Identifying these issues before the auditors find them enables businesses to address potential problems proactively. This preparation reduces the chances of audit findings, adjustments, or worse, negative opinions on the financial statements.
9. It Makes Compliance with Accounting Standards Easier
Regulatory bodies require businesses to comply with accounting standards such as the Singapore Financial Reporting Standards (SFRS) or International Financial Reporting Standards (IFRS). Good bookkeeping ensures that all transactions are recorded in accordance with applicable rules and principles.
When accounting treatments — such as revenue recognition, expense accruals, and asset depreciation — are correctly applied and documented, auditors can easily verify compliance. This facilitates a faster review and a smoother audit report issuance.
10. It Promotes Better Communication with Auditors
Finally, good bookkeeping fosters better communication with auditors.
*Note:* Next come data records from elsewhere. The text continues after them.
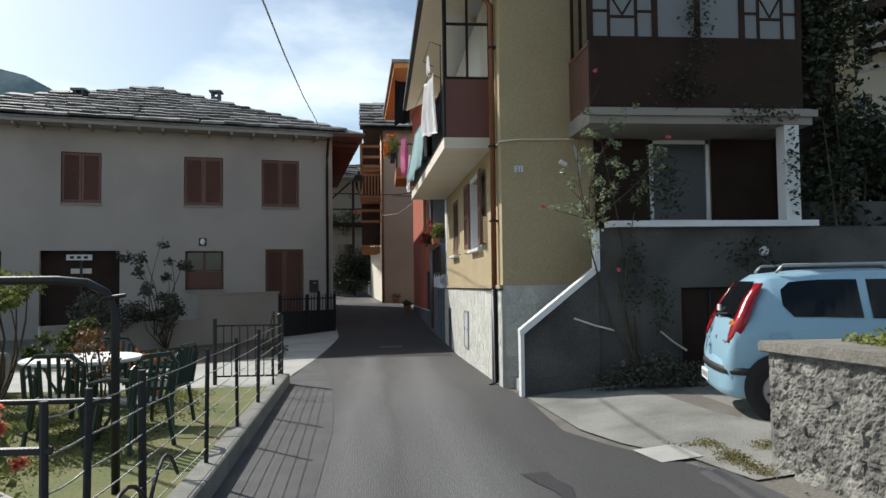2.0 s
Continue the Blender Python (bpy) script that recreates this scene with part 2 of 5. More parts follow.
M_WHITE_PAINT = material("white_paint", (0.78, 0.78, 0.76), 0.5, vary=0.08, bump=0.05)
# Pale teal with the distant air's haze mixed into the woods' colour.
M_MOUNTAIN = material("hazed_mountain", (0.19, 0.27, 0.28), 1.0, vary=0.35, scale=0.004, grain=0.03, bump=0)



def thin_leaf(m, share):
    """Lets part of the light through the leaf."""
    n, l = m.node_tree.nodes, m.node_tree.links
    b = n["Principled BSDF"]
    out = next(k for k in n if k.type == "OUTPUT_MATERIAL")
    tr, mx = n.new("ShaderNodeBsdfTranslucent"), n.new("ShaderNodeMixShader")
    l.new(b.inputs["Base Color"].links[0].from_socket, tr.inputs["Color"])
    mx.inputs[0].default_value = share
    l.new(b.outputs[0], mx.inputs[1])
    l.new(tr.outputs[0], mx.inputs[2])
    l.new(mx.outputs[0], out.inputs["Surface"])


for leafy in (M_WEED, M_LEAF_PALE, M_STRAW, M_LEAF, M_PINK, M_RED, M_ORANGE_PETAL):
    thin_leaf(leafy, 0.4)


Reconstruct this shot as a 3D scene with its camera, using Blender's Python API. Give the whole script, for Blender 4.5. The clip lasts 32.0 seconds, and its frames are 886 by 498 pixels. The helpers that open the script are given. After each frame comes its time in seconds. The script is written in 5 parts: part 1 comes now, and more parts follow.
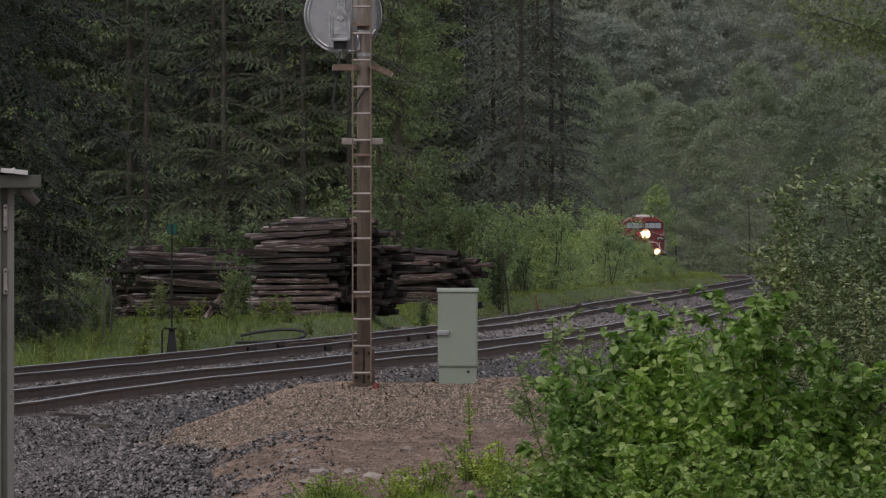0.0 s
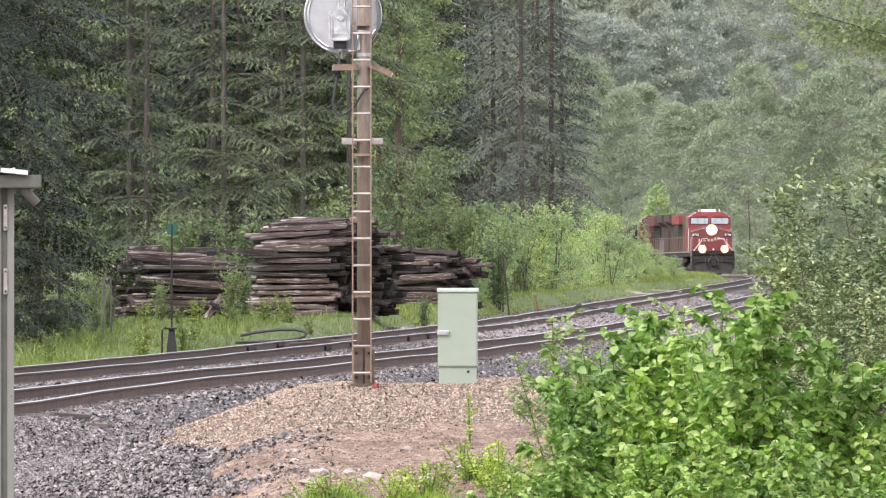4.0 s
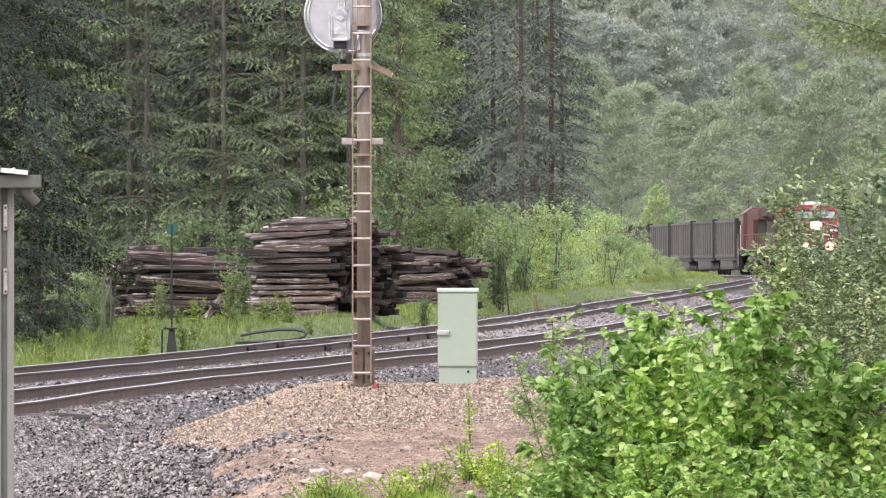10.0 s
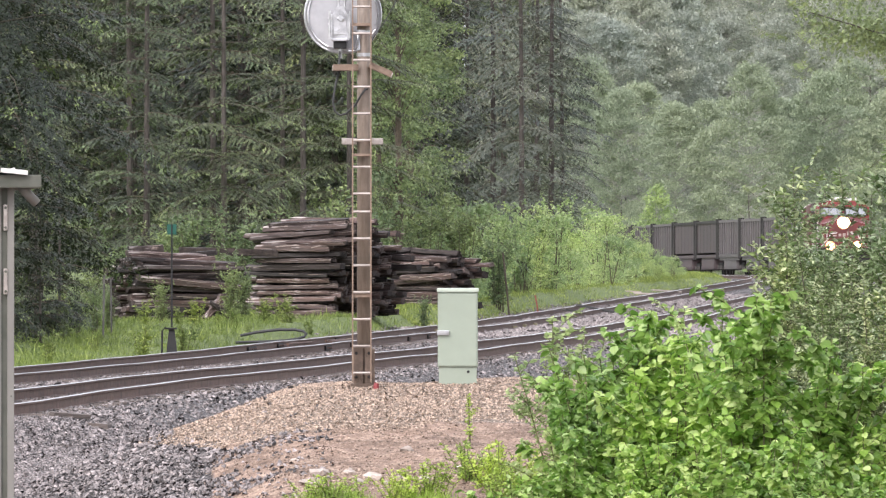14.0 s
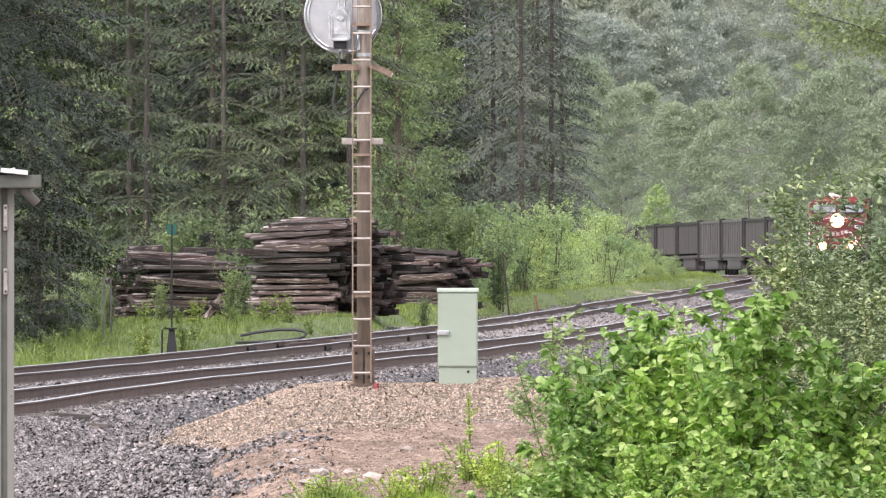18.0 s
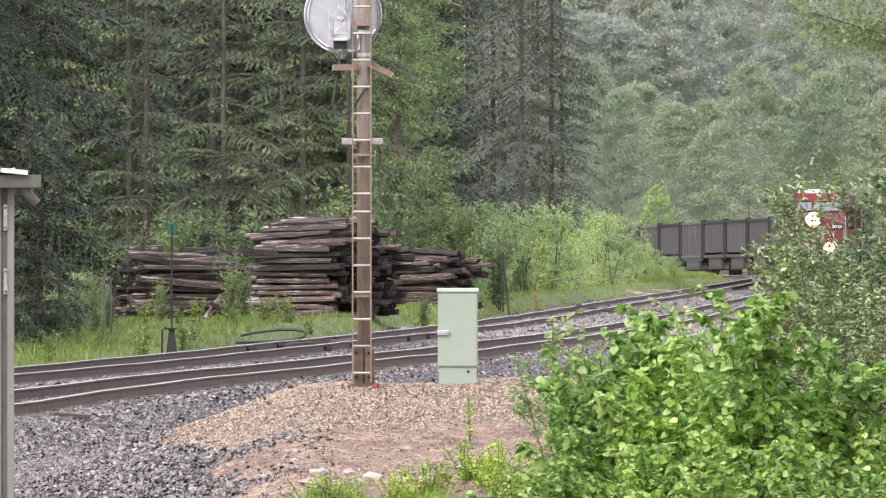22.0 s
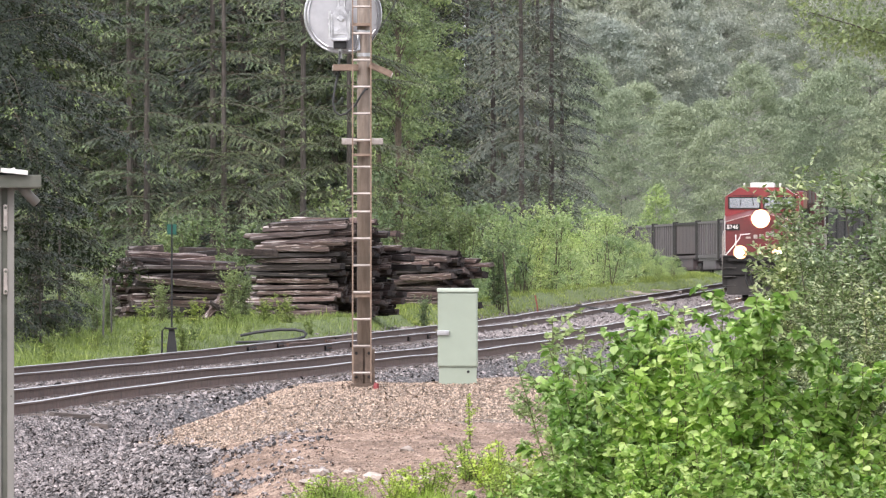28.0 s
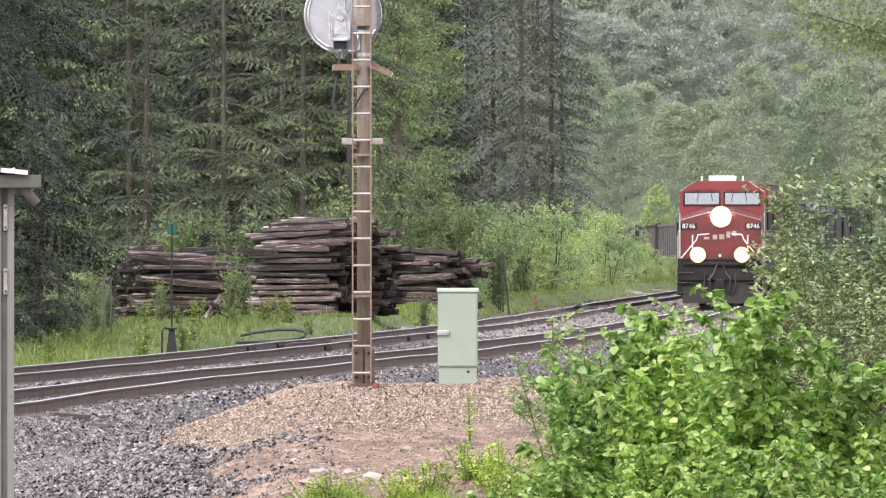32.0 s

When records are clean and processes are transparent, finance teams can confidently answer auditor queries and provide clarifications quickly.
A collaborative, professional relationship with auditors can be a significant advantage. It creates a positive audit environment where both parties work toward the common goal of validating the financial health of the company without unnecessary friction.
Conclusion
Good bookkeeping is not just about administrative neatness — it is an essential strategic practice that makes audits easier, faster, and less costly. With organised records, reduced errors, ready access to documents, and strong internal controls, businesses can approach audits with confidence.
Moreover, good bookkeeping contributes to a company’s overall financial health, builds stakeholder trust, and ensures compliance with legal and regulatory standards. For any business looking to succeed and grow sustainably, investing in strong bookkeeping practices is not optional — it is a fundamental necessity.